The era of virtual reality

Oculus Rift just started shipping on Monday bringing to an end high anticipation of how virtual reality would reach the masses. On the other end, HTC’S Vive is expected to begin shipping in April while Sony’s PlayStation VR will be out in October. The history of the Oculus Rift is both a long one and fruitful one. Oculus Rift co-founder Palmer Luckey using smartphone display took a technology that most people considered retro curiosity and convinced them that it would change the world.

The best way to explain Oculus is by first using it. According to the business insider, it has been described as a powerful headset with the ability to seemingly leave your body behind as you enter a game world or film where you experience a new form of storytelling. Your room hypothetically melts away and is replaced by something tangible that tricks the brain into believing it is close enough to reach out and touch.

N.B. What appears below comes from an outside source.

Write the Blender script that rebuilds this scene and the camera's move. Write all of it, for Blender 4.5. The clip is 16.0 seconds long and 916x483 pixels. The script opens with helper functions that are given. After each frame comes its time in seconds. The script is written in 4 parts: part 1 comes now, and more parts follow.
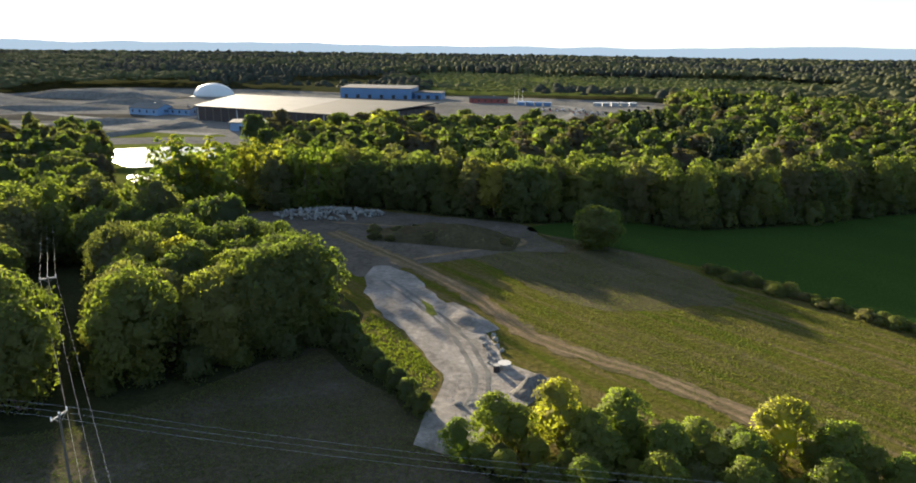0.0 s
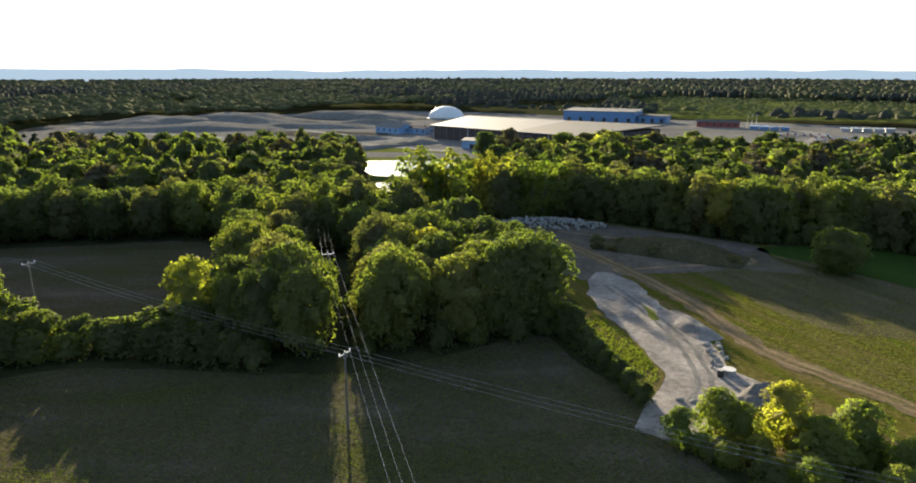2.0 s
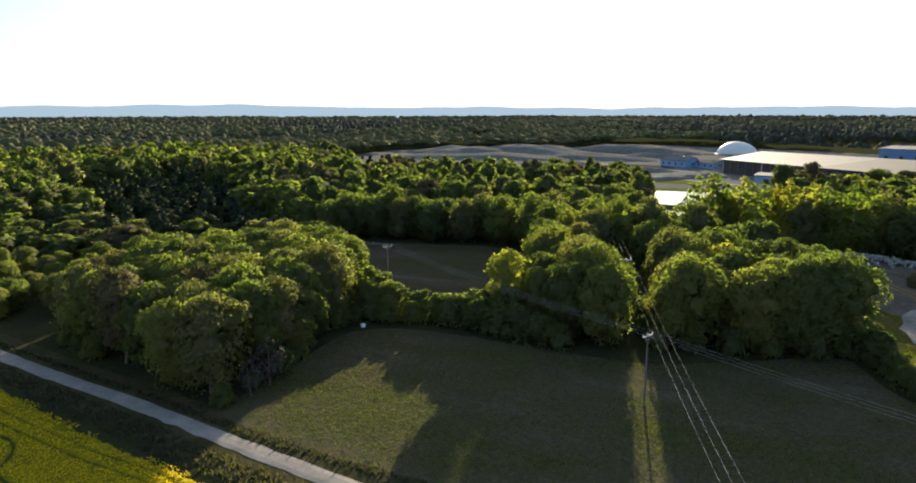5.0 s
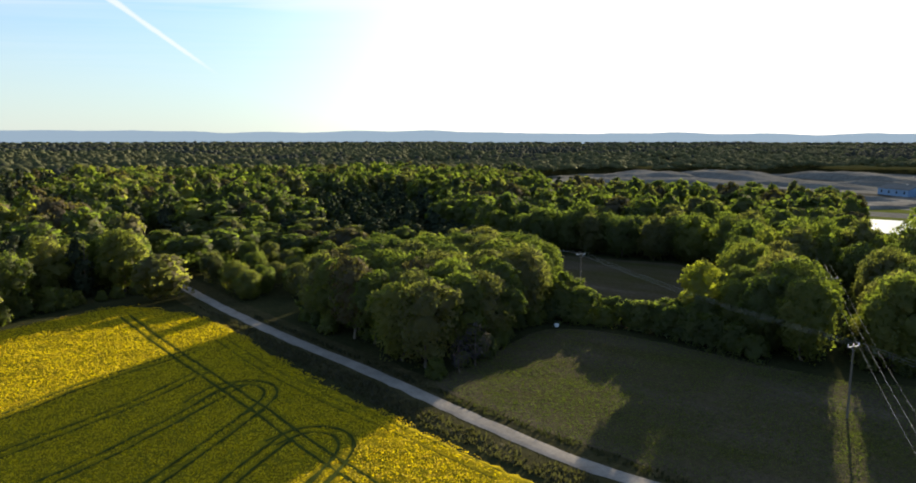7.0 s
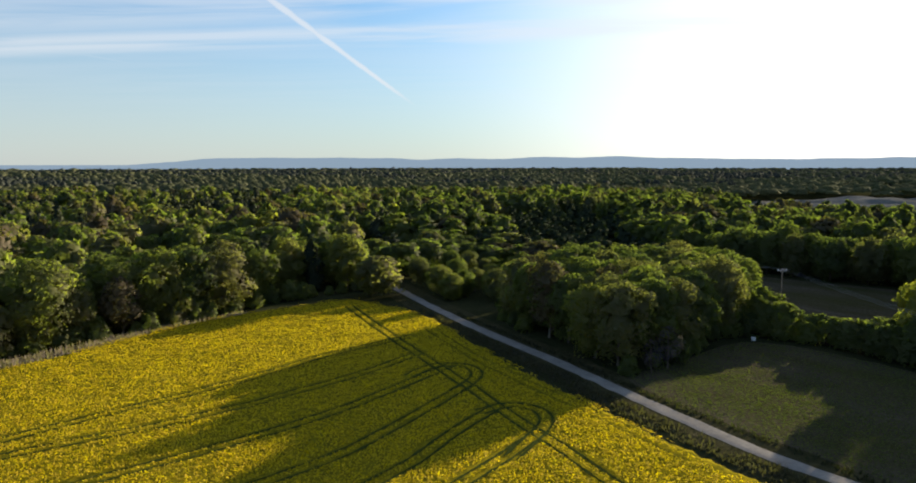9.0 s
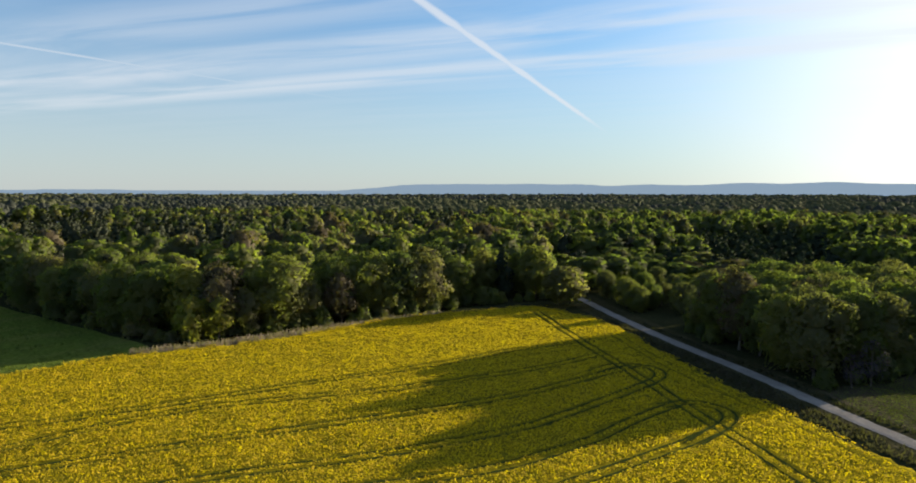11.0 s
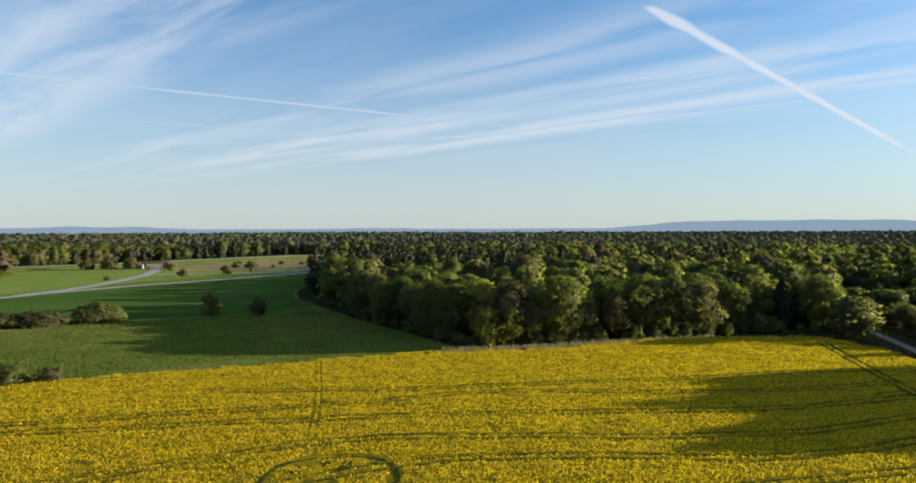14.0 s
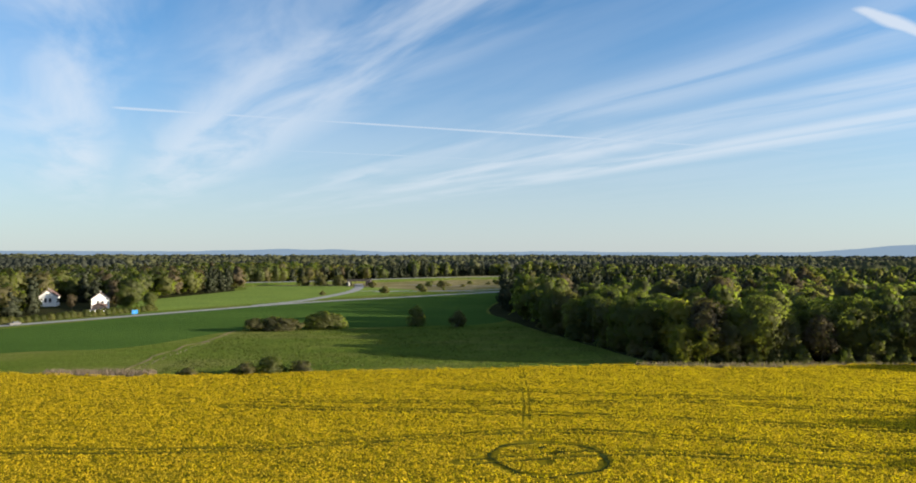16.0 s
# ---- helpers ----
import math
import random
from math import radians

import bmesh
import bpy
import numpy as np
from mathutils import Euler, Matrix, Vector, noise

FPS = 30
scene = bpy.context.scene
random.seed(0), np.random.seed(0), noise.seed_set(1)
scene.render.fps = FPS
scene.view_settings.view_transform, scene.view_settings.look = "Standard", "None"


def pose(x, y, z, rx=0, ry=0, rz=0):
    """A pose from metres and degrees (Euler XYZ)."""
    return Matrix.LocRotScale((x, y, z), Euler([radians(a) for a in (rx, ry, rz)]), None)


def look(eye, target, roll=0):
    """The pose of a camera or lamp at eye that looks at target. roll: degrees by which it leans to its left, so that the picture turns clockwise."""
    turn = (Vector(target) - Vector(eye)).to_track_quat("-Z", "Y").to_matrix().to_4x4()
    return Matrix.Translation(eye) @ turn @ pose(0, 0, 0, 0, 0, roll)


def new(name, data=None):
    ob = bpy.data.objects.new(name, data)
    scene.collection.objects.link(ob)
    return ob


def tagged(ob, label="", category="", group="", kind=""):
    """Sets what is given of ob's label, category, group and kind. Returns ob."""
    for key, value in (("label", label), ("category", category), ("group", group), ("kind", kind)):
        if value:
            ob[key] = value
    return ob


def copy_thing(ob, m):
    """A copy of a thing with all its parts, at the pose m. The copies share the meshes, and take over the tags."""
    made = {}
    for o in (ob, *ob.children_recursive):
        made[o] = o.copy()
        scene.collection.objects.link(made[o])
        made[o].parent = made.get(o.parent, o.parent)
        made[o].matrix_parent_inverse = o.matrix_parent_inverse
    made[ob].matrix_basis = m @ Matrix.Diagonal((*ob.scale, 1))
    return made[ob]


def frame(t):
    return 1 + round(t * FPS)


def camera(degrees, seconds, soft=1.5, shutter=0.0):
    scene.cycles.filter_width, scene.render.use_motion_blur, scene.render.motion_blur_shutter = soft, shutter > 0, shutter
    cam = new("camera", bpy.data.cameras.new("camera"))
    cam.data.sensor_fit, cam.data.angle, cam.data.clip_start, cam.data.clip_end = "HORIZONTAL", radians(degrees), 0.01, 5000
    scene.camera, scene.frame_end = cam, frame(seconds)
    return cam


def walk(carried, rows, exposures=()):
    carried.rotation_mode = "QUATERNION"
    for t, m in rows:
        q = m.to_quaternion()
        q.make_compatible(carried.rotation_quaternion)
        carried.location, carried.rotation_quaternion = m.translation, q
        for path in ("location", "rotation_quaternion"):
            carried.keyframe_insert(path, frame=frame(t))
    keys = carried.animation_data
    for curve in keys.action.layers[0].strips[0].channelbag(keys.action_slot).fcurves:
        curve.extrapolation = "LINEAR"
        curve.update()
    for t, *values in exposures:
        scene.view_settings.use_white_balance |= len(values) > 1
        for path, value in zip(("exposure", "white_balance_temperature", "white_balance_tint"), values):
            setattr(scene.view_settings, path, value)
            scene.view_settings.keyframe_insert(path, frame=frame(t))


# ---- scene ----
cam = camera(68.07, 16.0, 1.9)
# seconds, x, y, z in metres; yaw, pitch, roll in degrees
ROWS = [
    (0.0, 1.34, 2.39, 46.53, 3.00, -15.86, -0.65),
    (0.5, 0.84, 0.32, 45.82, 7.74, -15.36, -0.46),
    (1.0, 0.35, -1.99, 45.23, 12.67, -14.86, -0.27),
    (1.5, -0.04, -4.48, 44.72, 17.12, -14.36, -0.10),
    (2.0, -0.25, -7.12, 44.28, 21.00, -13.86, 0.04),
    (2.5, -0.27, -9.86, 43.87, 24.82, -13.36, 0.15),
    (3.0, -0.07, -12.61, 43.48, 28.63, -12.87, 0.24),
    (3.5, 0.31, -15.32, 43.07, 32.44, -12.37, 0.28),
    (4.0, 0.85, -17.94, 42.60, 36.25, -11.86, 0.27),
    (4.5, 1.54, -20.48, 42.07, 40.07, -11.34, 0.19),
    (5.0, 2.41, -22.97, 41.47, 43.89, -10.81, 0.09),
    (5.5, 3.48, -25.39, 40.84, 47.71, -10.28, -0.00),
    (6.0, 4.80, -27.75, 40.19, 51.53, -9.74, -0.06),
    (6.5, 6.38, -30.05, 39.56, 55.36, -9.19, -0.06),
    (7.0, 8.19, -32.24, 38.94, 59.19, -8.63, -0.02),
    (7.5, 10.16, -34.30, 38.30, 63.06, -8.08, 0.04),
    (8.0, 12.19, -36.15, 37.63, 66.97, -7.52, 0.08),
    (8.5, 14.28, -37.70, 36.88, 70.73, -6.97, 0.09),
    (9.0, 16.41, -38.93, 36.04, 74.68, -6.42, 0.07),
    (9.5, 18.59, -39.80, 35.14, 78.70, -5.87, 0.03),
    (10.0, 20.83, -40.35, 34.22, 82.69, -5.32, -0.03),
    (10.5, 23.14, -40.62, 33.32, 86.60, -4.76, -0.07),
    (11.0, 25.54, -40.69, 32.51, 90.42, -4.19, -0.08),
    (11.5, 28.04, -40.64, 31.80, 94.15, -3.62, -0.04),
    (12.0, 30.69, -40.53, 31.22, 97.83, -3.05, 0.06),
    (12.5, 33.54, -40.40, 30.74, 101.51, -2.52, 0.15),
    (13.0, 36.58, -40.25, 30.34, 105.16, -2.00, 0.20),
    (13.5, 39.74, -40.10, 30.00, 108.87, -1.49, 0.20),
    (14.0, 42.93, -39.91, 29.67, 112.68, -0.97, 0.16),
    (14.5, 46.13, -39.62, 29.34, 116.48, -0.45, 0.10),
    (15.0, 49.36, -39.17, 28.99, 120.23, 0.05, 0.02),
    (15.5, 52.64, -38.51, 28.64, 123.97, 0.53, -0.05),
    (16.0, 55.99, -37.64, 28.30, 127.72, 1.01, -0.10),
]
walk(cam, [(t, pose(x, y, z, 90 + pitch, roll, yaw)) for t, x, y, z, yaw, pitch, roll in ROWS],
     [(0.0, 2.2, 7000, 10), (3.5, 2.2, 7000, 10), (7.0, 1.74, 6900, 10), (9.0, 1.44, 6700, 10), (12.5, 1.38, 6600, 10), (16.0, 1.46, 6500, 10)])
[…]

The ability to teleport into the creative works of filmmakers, artist and game developers is something new and unique with a huge implication for the future. Even the Oculus team might not know how the technology will evolve once the creative portion of the world gets their hands dirty with the device and start pushing the boundaries of the art form.

The debut of Oculus Rift is a huge success in the virtual reality market. The headset had to be both beautiful and powerful. Since it is not something, users hold in their hands but place in their head this brings about a daunting prospect. Not only are the users blind to the world around them but there are the whole I-look-nut thing and here-comes-Skynet things. That not the end of it, once a user put’s it on their face, it needs to disappear. Not only should it be light but comfortable light. The more users remember it is there, the less they can lose themselves in everything happening inside.

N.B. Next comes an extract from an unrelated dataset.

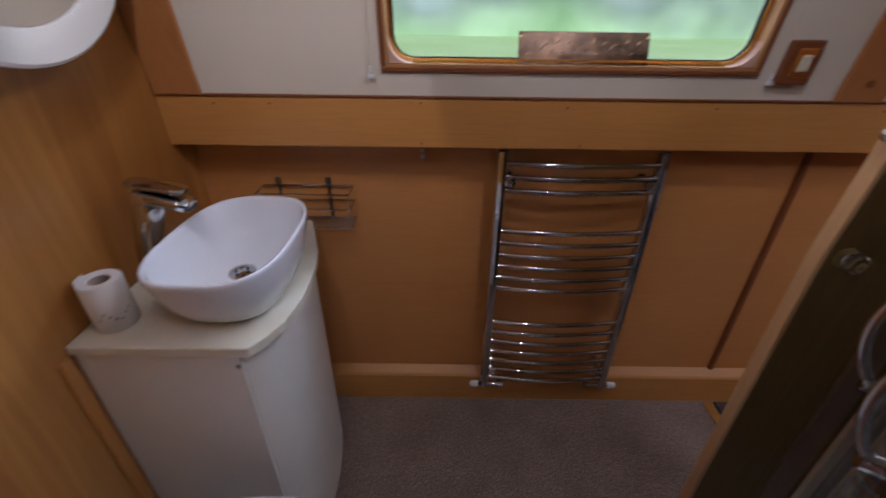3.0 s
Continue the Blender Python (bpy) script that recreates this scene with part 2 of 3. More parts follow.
wire(grout, ramp(grout, _s, [(0.3, (0.30, 0.30, 0.295)), (0.7, (0.35, 0.35, 0.345))]), grout.node_tree.nodes["Principled BSDF"].inputs["Base Color"])

TILE_STOPS = [(0.0, (0.33, 0.34, 0.35)), (0.38, (0.23, 0.235, 0.23)), (0.43, (0.160, 0.162, 0.156)), (0.56, (0.122, 0.123, 0.116)), (0.66, (0.100, 0.099, 0.094)),
              (0.73, (0.112, 0.098, 0.092)), (0.79, (0.040, 0.038, 0.037)), (0.86, (0.016, 0.016, 0.018))]


def tile_material(name, island):
    m = material(name, (0.4, 0.4, 0.4), 0.10, Coat_Weight=0.3, Coat_Roughness=0.05)
    src = node(m, "ShaderNodeNewGeometry").outputs["Random Per Island"] if island else node(m, "ShaderNodeObjectInfo").outputs["Random"]
    col = ramp(m, src, TILE_STOPS, True)
    s = noise_tex(m, coords(m, (1, 1, 1)), 45, 3)
    col = mix(m, 0.6, col, ramp(m, s, [(0.3, (0.86, 0.86, 0.86)), (0.7, (1.05, 1.05, 1.05))]), 'MULTIPLY')
    wire(m, col, m.node_tree.nodes["Principled BSDF"].inputs["Base Color"])
    return m


tile_piece, tile_joined = tile_material("mosaic_glass", False), tile_material("mosaic_glass_far", True)


def glass_material(name, tint=(1, 1, 1)):
    return material(name, tint, 0.0, Transmission_Weight=1.0, IOR=1.48)


clear_glass, crystal = glass_material("clear_glass", (0.97, 0.99, 0.98)), glass_material("crystal")

# daylight, haze and bright gaps are painted into this backdrop's glow
backdrop_mat = material("far_bank_glow", (0, 0, 0), 1.0)
_b = backdrop_mat.node_tree.nodes["Principled BSDF"]
_tc = node(backdrop_mat, "ShaderNodeTexCoord")
_sep = node(backdrop_mat, "ShaderNodeSeparateXYZ")
wire(backdrop_mat, _tc.outputs["Object"], _sep.inputs[0])
_wob = noise_tex(backdrop_mat, coords(backdrop_mat, (0.16, 0.16, 0.22)), 1.0, 2, 0.5)
_add = node(backdrop_mat, "ShaderNodeMath")
_add.operation = 'MULTIPLY_ADD'
wire(backdrop_mat, _wob, _add.inputs[0])
_add.inputs[1].default_value = 6.5
wire(backdrop_mat, _sep.outputs["Z"], _add.inputs[2])
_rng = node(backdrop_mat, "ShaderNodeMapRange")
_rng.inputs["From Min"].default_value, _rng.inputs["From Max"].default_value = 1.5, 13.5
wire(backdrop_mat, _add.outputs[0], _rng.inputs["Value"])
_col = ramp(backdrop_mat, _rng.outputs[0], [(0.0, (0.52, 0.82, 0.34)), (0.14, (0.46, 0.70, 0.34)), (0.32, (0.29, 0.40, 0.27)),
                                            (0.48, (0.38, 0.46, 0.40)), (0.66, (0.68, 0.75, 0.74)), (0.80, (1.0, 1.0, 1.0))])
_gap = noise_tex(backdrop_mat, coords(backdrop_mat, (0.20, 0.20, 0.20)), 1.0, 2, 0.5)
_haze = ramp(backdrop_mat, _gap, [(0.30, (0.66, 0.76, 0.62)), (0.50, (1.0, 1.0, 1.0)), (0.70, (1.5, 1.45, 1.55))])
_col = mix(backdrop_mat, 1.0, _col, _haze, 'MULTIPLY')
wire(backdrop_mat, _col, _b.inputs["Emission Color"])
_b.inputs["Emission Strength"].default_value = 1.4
grass = material("grass", (0.10, 0.20, 0.035), 0.9)
_s = noise_tex(grass, coords(grass, (1, 1, 1)), 0.25, 2)
wire(grass, ramp(grass, _s, [(0.3, (0.28, 0.41, 0.15)), (0.7, (0.34, 0.47, 0.20))]), grass.node_tree.nodes["Principled BSDF"].inputs["Base Color"])

# ---- mesh helpers ----


def thing(name, at, label, category, group=""):
    e = new(name)
    e.location = at
    e.empty_display_size = 0.05
    return tagged(e, label, category, group)


def origin_of(ob):
    p = Vector((0, 0, 0))
    while ob is not None:
        p += ob.location
        ob = ob.parent
    return p


def part(name, bm, mat, parent=None, label="", smooth=False, at=None):
    """One mesh object from a bmesh in world metres, its origin at its thing's base."""
    base = Vector(at) if at is not None else (origin_of(parent) if parent else Vector((0, 0, 0)))
    bmesh.ops.recalc_face_normals(bm, faces=bm.faces)
    bmesh.ops.translate(bm, verts=bm.verts, vec=-base)
    me = bpy.data.meshes.new(name)
    if smooth:
        for f in bm.faces:
            f.smooth = True
    bm.to_mesh(me)
    bm.free()
    if smooth:
        me.set_sharp_from_angle(angle=radians(smooth if smooth > 1 else 40))
    for one in (mat if isinstance(mat, (list, tuple)) else [mat]):
        me.materials.append(one)
    ob = new(name, me)
    if parent:
        ob.parent = parent
        ob.location = base - origin_of(parent)
    else:
        ob.location = base
    if label:
        ob["label"] = label
    return ob


def structure(name, bm, mat, label, category, smooth=False):
    return tagged(part(name, bm, mat, smooth=smooth), label, category, kind="structure")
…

Just like how shortcomings characterize new technology, the virtual reality market has a long way to go. For one, the cost and the required equipment might not be affordable to a larger population. The Rift itself retails at around $599 and users need to connect it to a PC with sufficient computing power. Buying the two can approximately cost around $1,500. The virtual reality will still need work to make it totally comfortable and immersive.

Currently, there is a cheap VR rig that does not require a tether and cost a fraction of Oculus Rift. The Samsung’ $100 Gear VR has been made in collaboration with Oculus and is powered by a smartphone. The main difference between the two is that Oculus screen refreshes faster than Gear VR helping to alleviate motion sickness and a flickering sensation experienced by some users. Both have the same image quality as Oculus.